Invasive cervical cancer will be diagnosed in nearly 13,000 American women this year. Although routine Pap screening has significantly decreased the incidence of cervical cancer, the disease remains the second most common cause of cancer-related deaths in women in the US. As such, more research to discover the biological mechanisms driving this cancer is crucial.
To this end, researchers at the University of California, Los Angeles (UCLA) have found a protein that suppresses the growth of cervical cancer cells
. They also fleshed out the mechanisms of tumor suppression in this protein, possibly providing new treatment option against the deadly disease.
Using human samples and mouse models of cervical cancer, the research team found that a protein known as cystatin E/M acts a tumor suppressor. That is, its presence decreases cell inflammation, a process that normally promotes tumor growth. Though researchers suspected cystatin E/M could inhibit cancer, the recent report highlights the pathway in which this happens.
As it turns out, cystatin E/M prevents cervical cancer cells from receiving another protein, known as NF-kB. Known formally as the nuclear factor kappa-light-chain-enhancer of activated B cells, NF-kB is involved in immune responses to stimuli like stress and infection. Abnormal regulation of NF-kB has been notably linked to cancer, autoimmune diseases, and other adverse health conditions. Thus, by preventing NF-kB from entering the cervical cancer cells, cystatin E/M slows the growth of the tumor cells.

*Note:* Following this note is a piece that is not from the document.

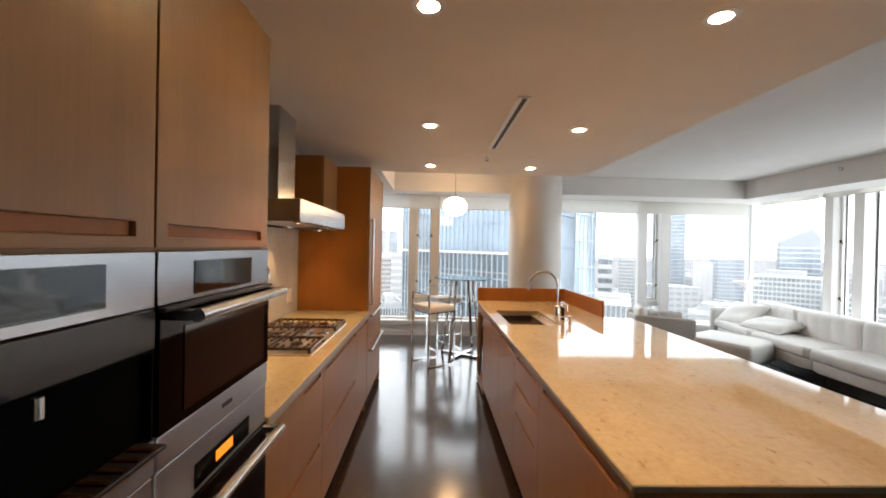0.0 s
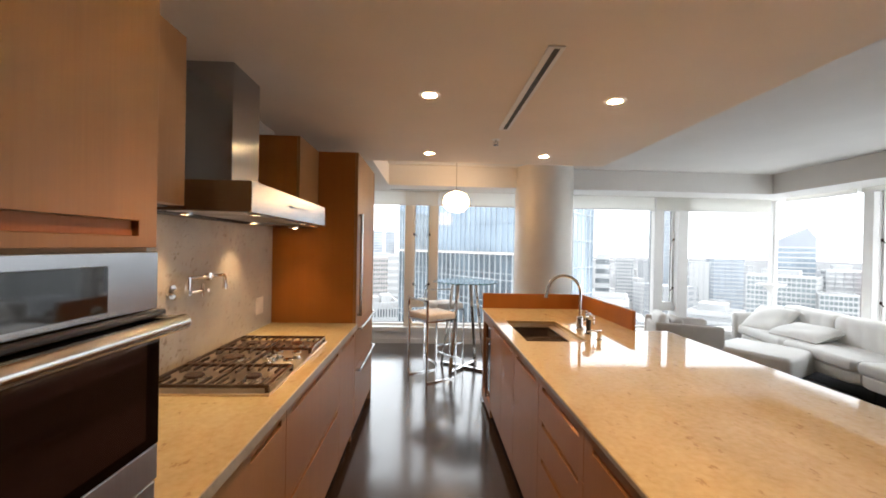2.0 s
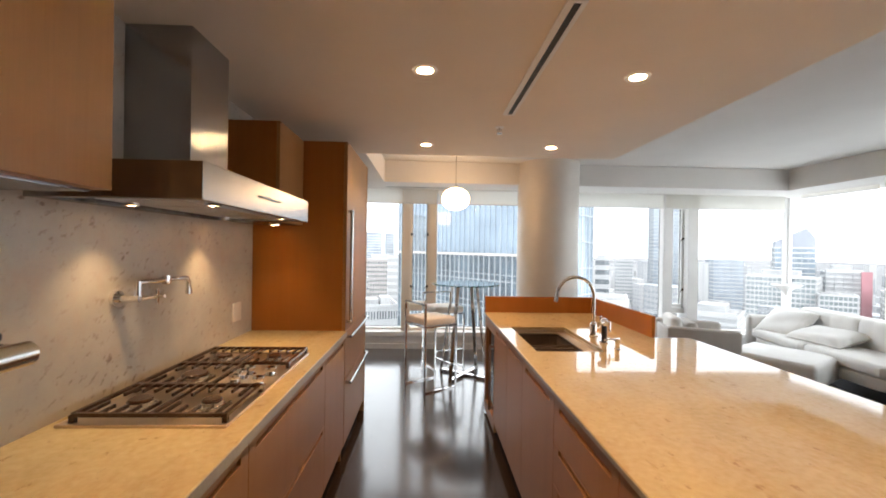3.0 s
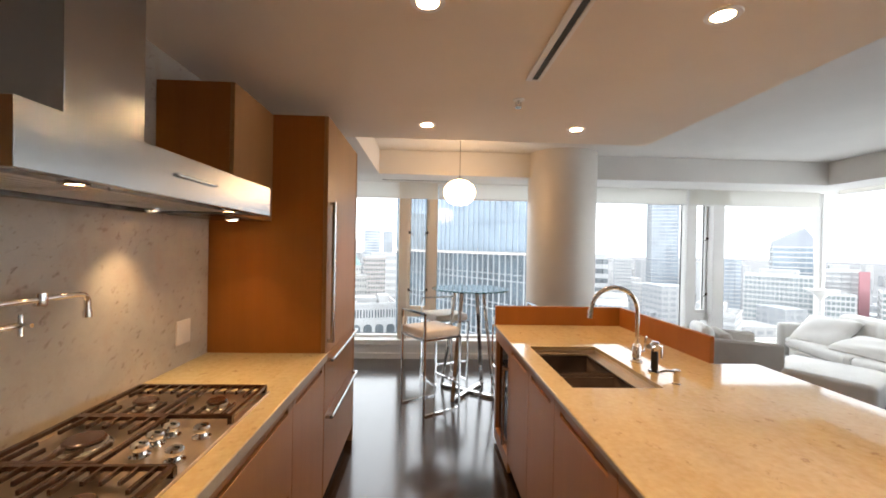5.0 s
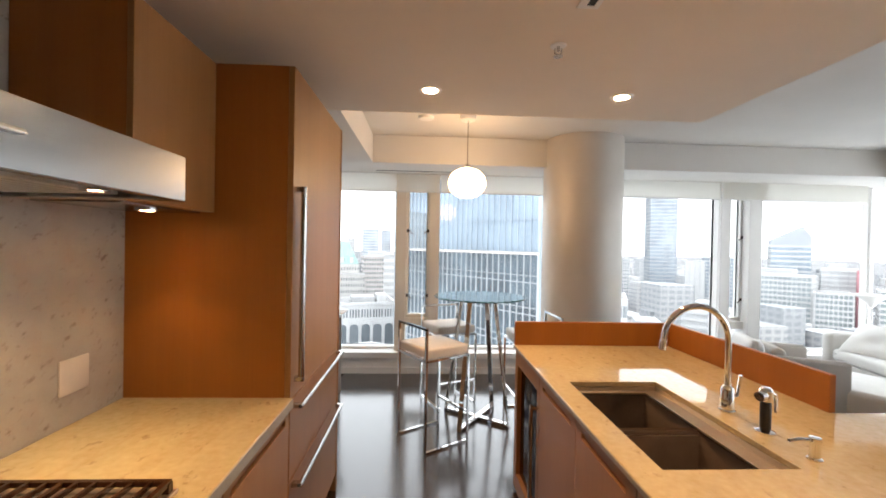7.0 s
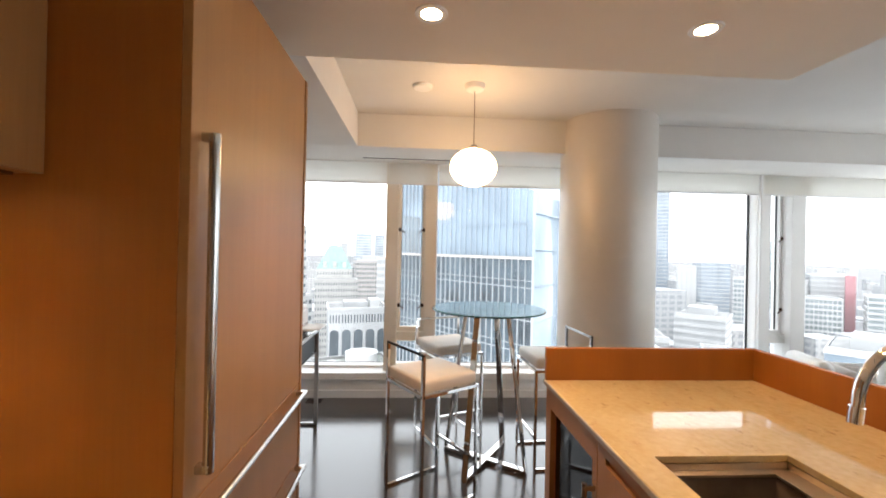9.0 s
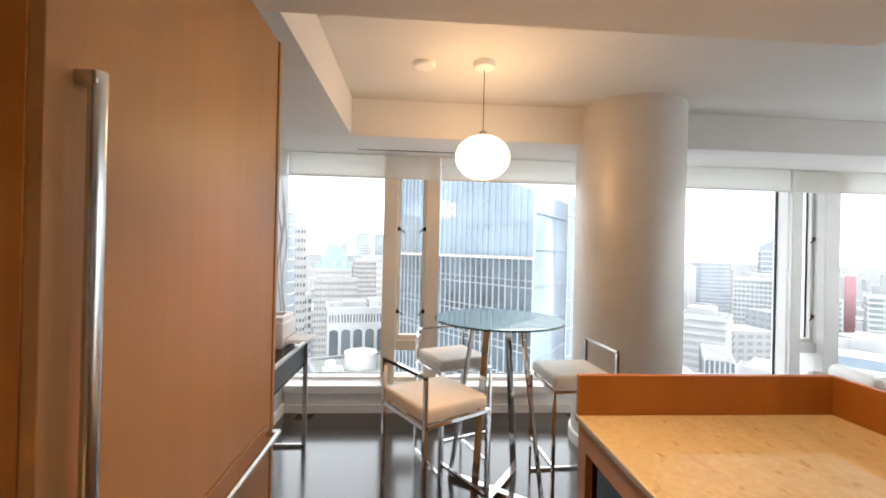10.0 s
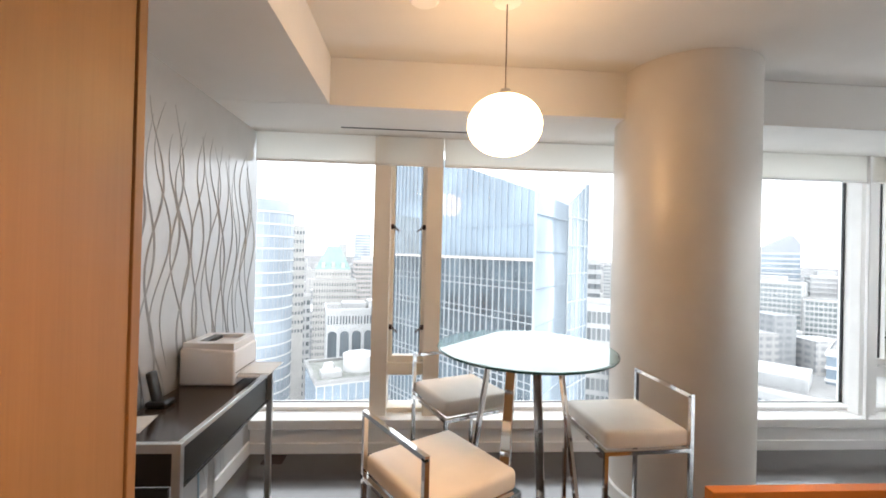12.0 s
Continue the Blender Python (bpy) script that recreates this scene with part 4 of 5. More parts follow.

"When key inhibitory mechanisms break down, cancer cells produce inflammation that helps fuel cancer cell growth," said Eri Srivatsan, professor at UCLA's department of surgery, and senior study author. "By identifying this protein, we have discovered a key regulator of this breakdown. This is the first time we have found that inhibition of the protein kinase by cystatin E/M plays a regulatory role in cell inflammation."
The team observed suppression of tumor growth in mice treated with an artificial gene construct that expressed cystatin E/M in abundance. This evidence confirmed the role of cystatin E/M gene as a tumor suppressor gene. In addition, the team also analyzed tissues obtained from tumors, and found an inverse relationship between cystatin E/M levels and NF-kB levels. This supports cystatin E/M as an inhibitor of NF-kB.
Future studies will focus on how cystatin E/M influences tumor suppression in cancer cells that are resistant to chemotherapy and radiation. In addition, it will be interesting to find out whether the same biological pathway is involved in other cancer types, such as breast and ovarian cancer. But perhaps the most exciting outcome from this study is the possibility of new drug targets for the treatment of cervical cancer.